- [WHAT YOU NEED TO DO]:
Pictures stay out of the copy; restate everything else in the material exactly.

■ ■ ■ ■

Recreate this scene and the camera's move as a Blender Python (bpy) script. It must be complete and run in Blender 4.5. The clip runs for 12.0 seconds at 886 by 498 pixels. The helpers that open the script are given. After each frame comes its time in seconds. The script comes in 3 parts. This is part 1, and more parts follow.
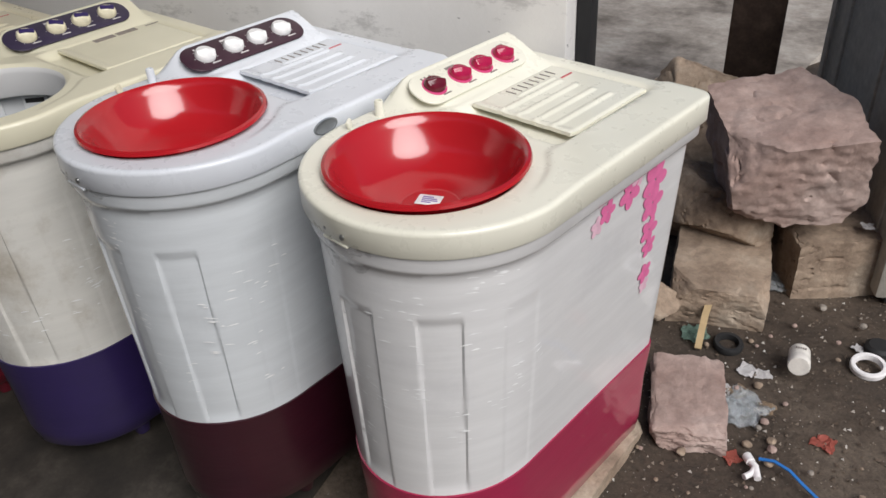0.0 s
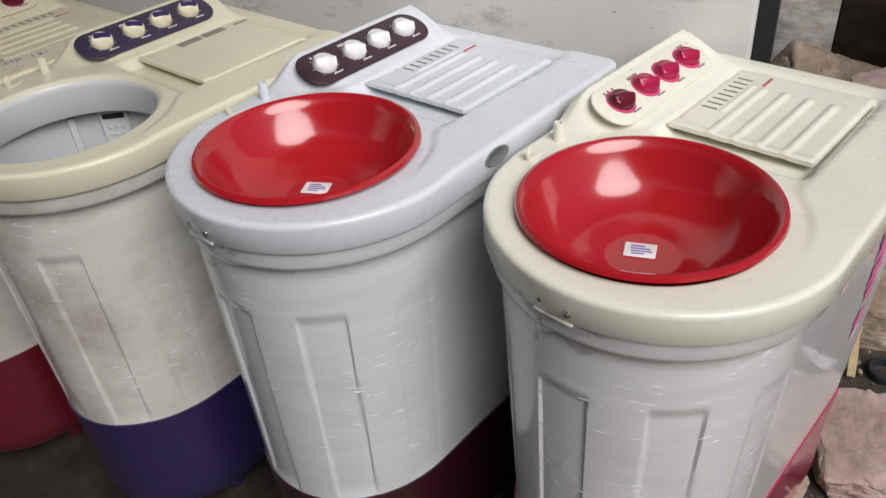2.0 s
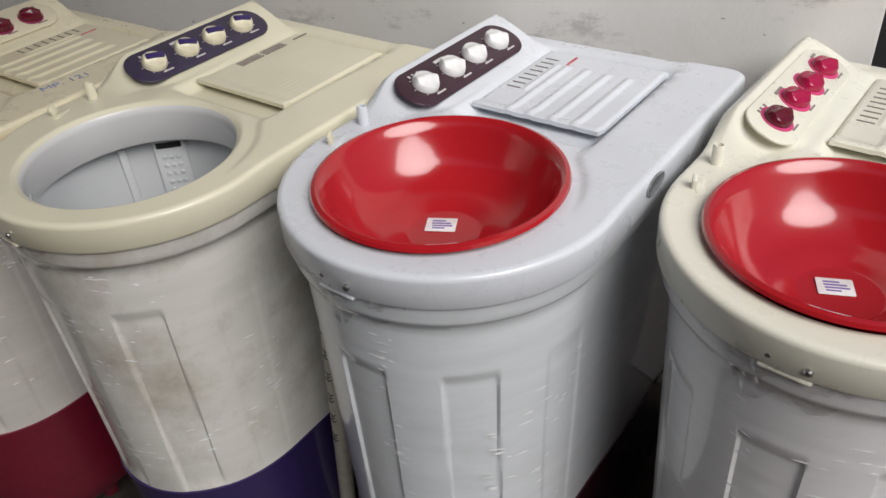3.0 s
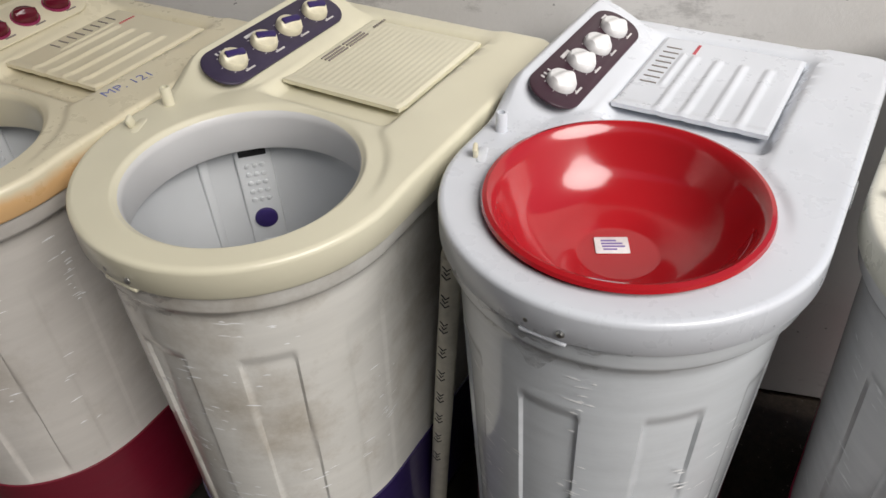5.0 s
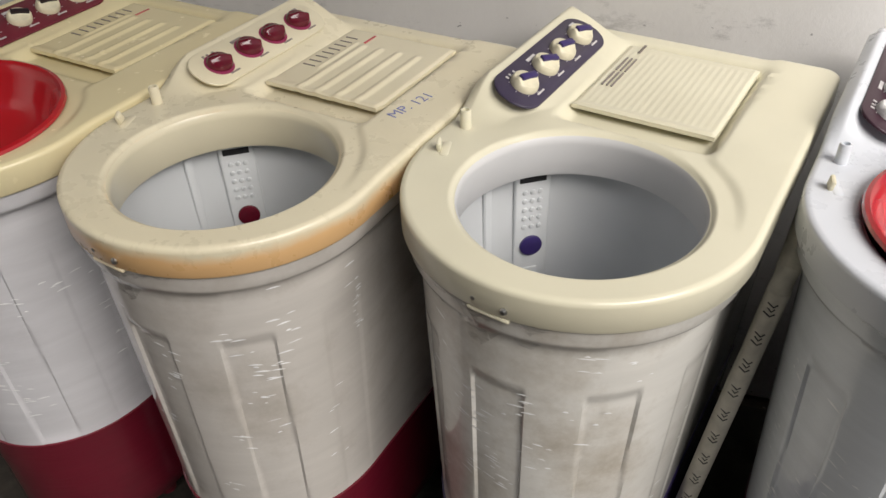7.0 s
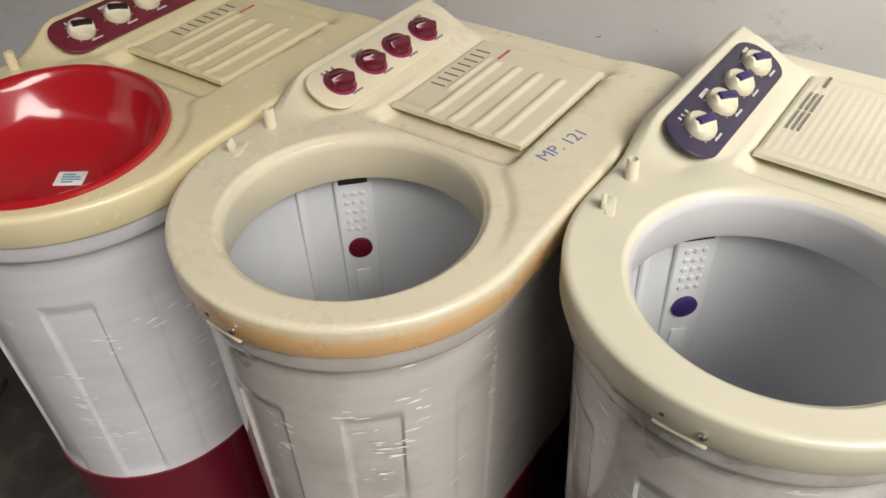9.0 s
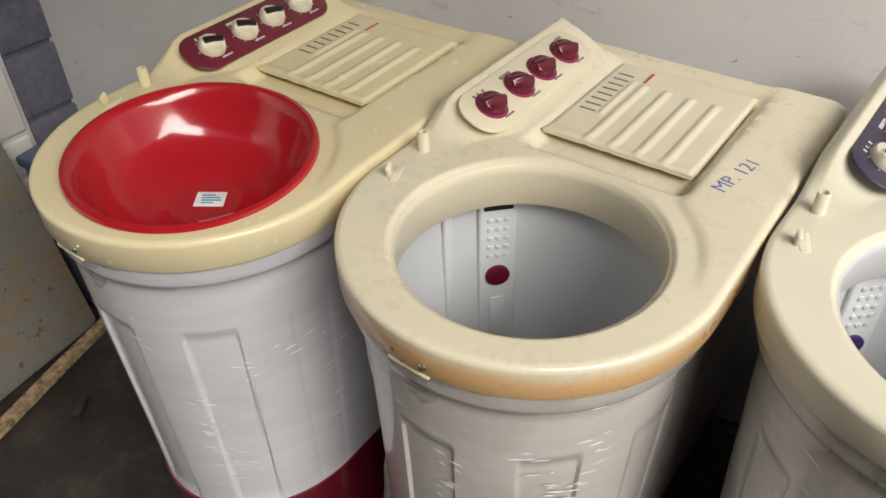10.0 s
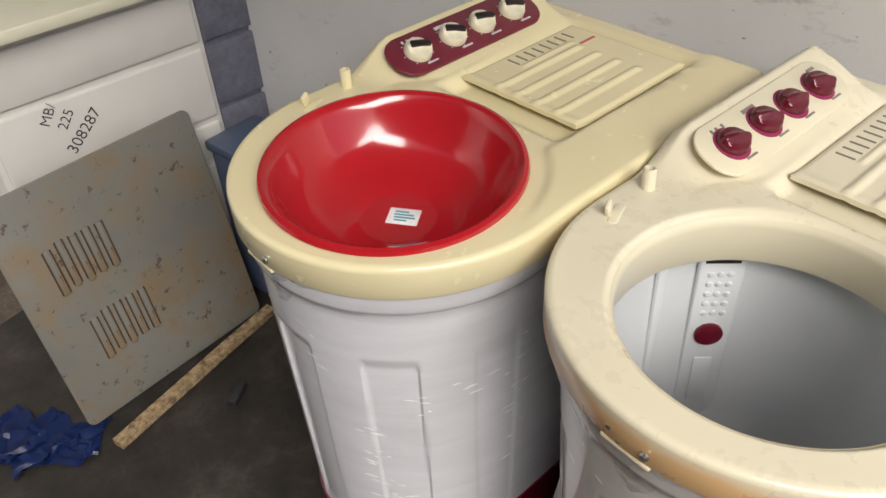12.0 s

■ ■ ■ ■

- [FINISHED TASK]:
Recreate this scene and the camera's move as a Blender Python (bpy) script. It must be complete and run in Blender 4.5. The clip runs for 12.0 seconds at 886 by 498 pixels. The helpers that open the script are given. After each frame comes its time in seconds. The script comes in 3 parts. This is part 1, and more parts follow.
0.0 s
2.0 s
3.0 s
5.0 s
7.0 s
9.0 s
10.0 s
12.0 s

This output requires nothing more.